start Provided data

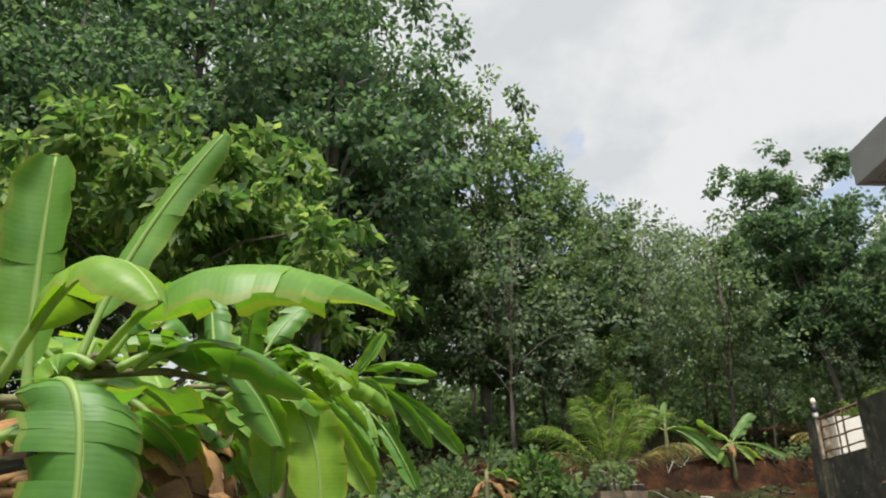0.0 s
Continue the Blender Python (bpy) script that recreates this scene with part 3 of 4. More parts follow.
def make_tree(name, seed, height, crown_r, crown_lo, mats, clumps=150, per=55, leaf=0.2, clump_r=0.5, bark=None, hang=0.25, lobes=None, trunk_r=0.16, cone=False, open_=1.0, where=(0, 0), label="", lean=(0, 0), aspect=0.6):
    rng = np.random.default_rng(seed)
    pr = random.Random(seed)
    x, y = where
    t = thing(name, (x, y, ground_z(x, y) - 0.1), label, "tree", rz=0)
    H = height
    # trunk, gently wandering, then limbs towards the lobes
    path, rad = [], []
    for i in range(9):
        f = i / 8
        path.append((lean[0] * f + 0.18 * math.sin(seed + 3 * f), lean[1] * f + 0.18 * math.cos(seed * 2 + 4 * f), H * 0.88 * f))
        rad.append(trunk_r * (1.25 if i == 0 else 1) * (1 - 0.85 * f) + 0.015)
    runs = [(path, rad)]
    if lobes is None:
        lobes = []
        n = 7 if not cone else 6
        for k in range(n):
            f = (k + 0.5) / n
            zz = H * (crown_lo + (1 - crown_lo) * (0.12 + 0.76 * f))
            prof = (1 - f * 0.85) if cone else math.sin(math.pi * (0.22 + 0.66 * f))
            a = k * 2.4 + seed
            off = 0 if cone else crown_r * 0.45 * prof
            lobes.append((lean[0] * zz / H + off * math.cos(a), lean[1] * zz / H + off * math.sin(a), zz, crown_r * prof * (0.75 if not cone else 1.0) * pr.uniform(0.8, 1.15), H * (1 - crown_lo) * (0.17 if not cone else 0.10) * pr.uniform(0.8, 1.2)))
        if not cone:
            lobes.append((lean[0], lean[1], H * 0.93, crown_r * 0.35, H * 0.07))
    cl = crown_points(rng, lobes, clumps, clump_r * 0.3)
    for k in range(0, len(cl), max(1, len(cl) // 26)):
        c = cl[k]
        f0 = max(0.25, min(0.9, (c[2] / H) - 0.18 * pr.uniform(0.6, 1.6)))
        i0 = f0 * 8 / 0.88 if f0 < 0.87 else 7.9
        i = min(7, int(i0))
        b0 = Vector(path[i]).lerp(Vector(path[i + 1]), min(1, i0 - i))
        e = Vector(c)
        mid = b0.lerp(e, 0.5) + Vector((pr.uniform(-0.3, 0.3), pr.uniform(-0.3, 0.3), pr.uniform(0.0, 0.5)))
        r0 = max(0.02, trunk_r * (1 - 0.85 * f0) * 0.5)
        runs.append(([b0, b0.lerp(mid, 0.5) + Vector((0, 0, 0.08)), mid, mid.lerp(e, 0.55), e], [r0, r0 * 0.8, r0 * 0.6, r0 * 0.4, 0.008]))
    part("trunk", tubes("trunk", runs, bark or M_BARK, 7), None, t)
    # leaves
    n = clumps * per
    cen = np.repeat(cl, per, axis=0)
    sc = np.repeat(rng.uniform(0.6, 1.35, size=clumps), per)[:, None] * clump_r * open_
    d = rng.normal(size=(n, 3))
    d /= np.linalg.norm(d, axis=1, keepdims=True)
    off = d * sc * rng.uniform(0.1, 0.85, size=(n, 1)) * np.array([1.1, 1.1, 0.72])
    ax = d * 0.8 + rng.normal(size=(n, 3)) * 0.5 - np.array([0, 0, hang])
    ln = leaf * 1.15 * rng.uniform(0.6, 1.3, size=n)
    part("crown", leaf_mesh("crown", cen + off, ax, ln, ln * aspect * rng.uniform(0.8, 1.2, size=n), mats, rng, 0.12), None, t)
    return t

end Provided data

**Written instruction**:
Using the material above, return every line exactly as it appears, minus the pictures.

**Solution to the problem**:
0.0 s
Continue the Blender Python (bpy) script that recreates this scene with part 3 of 4. More parts follow.
def make_tree(name, seed, height, crown_r, crown_lo, mats, clumps=150, per=55, leaf=0.2, clump_r=0.5, bark=None, hang=0.25, lobes=None, trunk_r=0.16, cone=False, open_=1.0, where=(0, 0), label="", lean=(0, 0), aspect=0.6):
    rng = np.random.default_rng(seed)
    pr = random.Random(seed)
    x, y = where
    t = thing(name, (x, y, ground_z(x, y) - 0.1), label, "tree", rz=0)
    H = height
    # trunk, gently wandering, then limbs towards the lobes
    path, rad = [], []
    for i in range(9):
        f = i / 8
        path.append((lean[0] * f + 0.18 * math.sin(seed + 3 * f), lean[1] * f + 0.18 * math.cos(seed * 2 + 4 * f), H * 0.88 * f))
        rad.append(trunk_r * (1.25 if i == 0 else 1) * (1 - 0.85 * f) + 0.015)
    runs = [(path, rad)]
    if lobes is None:
        lobes = []
        n = 7 if not cone else 6
        for k in range(n):
            f = (k + 0.5) / n
            zz = H * (crown_lo + (1 - crown_lo) * (0.12 + 0.76 * f))
            prof = (1 - f * 0.85) if cone else math.sin(math.pi * (0.22 + 0.66 * f))
            a = k * 2.4 + seed
            off = 0 if cone else crown_r * 0.45 * prof
            lobes.append((lean[0] * zz / H + off * math.cos(a), lean[1] * zz / H + off * math.sin(a), zz, crown_r * prof * (0.75 if not cone else 1.0) * pr.uniform(0.8, 1.15), H * (1 - crown_lo) * (0.17 if not cone else 0.10) * pr.uniform(0.8, 1.2)))
        if not cone:
            lobes.append((lean[0], lean[1], H * 0.93, crown_r * 0.35, H * 0.07))
    cl = crown_points(rng, lobes, clumps, clump_r * 0.3)
    for k in range(0, len(cl), max(1, len(cl) // 26)):
        c = cl[k]
        f0 = max(0.25, min(0.9, (c[2] / H) - 0.18 * pr.uniform(0.6, 1.6)))
        i0 = f0 * 8 / 0.88 if f0 < 0.87 else 7.9
        i = min(7, int(i0))
        b0 = Vector(path[i]).lerp(Vector(path[i + 1]), min(1, i0 - i))
        e = Vector(c)
        mid = b0.lerp(e, 0.5) + Vector((pr.uniform(-0.3, 0.3), pr.uniform(-0.3, 0.3), pr.uniform(0.0, 0.5)))
        r0 = max(0.02, trunk_r * (1 - 0.85 * f0) * 0.5)
        runs.append(([b0, b0.lerp(mid, 0.5) + Vector((0, 0, 0.08)), mid, mid.lerp(e, 0.55), e], [r0, r0 * 0.8, r0 * 0.6, r0 * 0.4, 0.008]))
    part("trunk", tubes("trunk", runs, bark or M_BARK, 7), None, t)
    # leaves
    n = clumps * per
    cen = np.repeat(cl, per, axis=0)
    sc = np.repeat(rng.uniform(0.6, 1.35, size=clumps), per)[:, None] * clump_r * open_
    d = rng.normal(size=(n, 3))
    d /= np.linalg.norm(d, axis=1, keepdims=True)
    off = d * sc * rng.uniform(0.1, 0.85, size=(n, 1)) * np.array([1.1, 1.1, 0.72])
    ax = d * 0.8 + rng.normal(size=(n, 3)) * 0.5 - np.array([0, 0, hang])
    ln = leaf * 1.15 * rng.uniform(0.6, 1.3, size=n)
    part("crown", leaf_mesh("crown", cen + off, ax, ln, ln * aspect * rng.uniform(0.8, 1.2, size=n), mats, rng, 0.12), None, t)
    return t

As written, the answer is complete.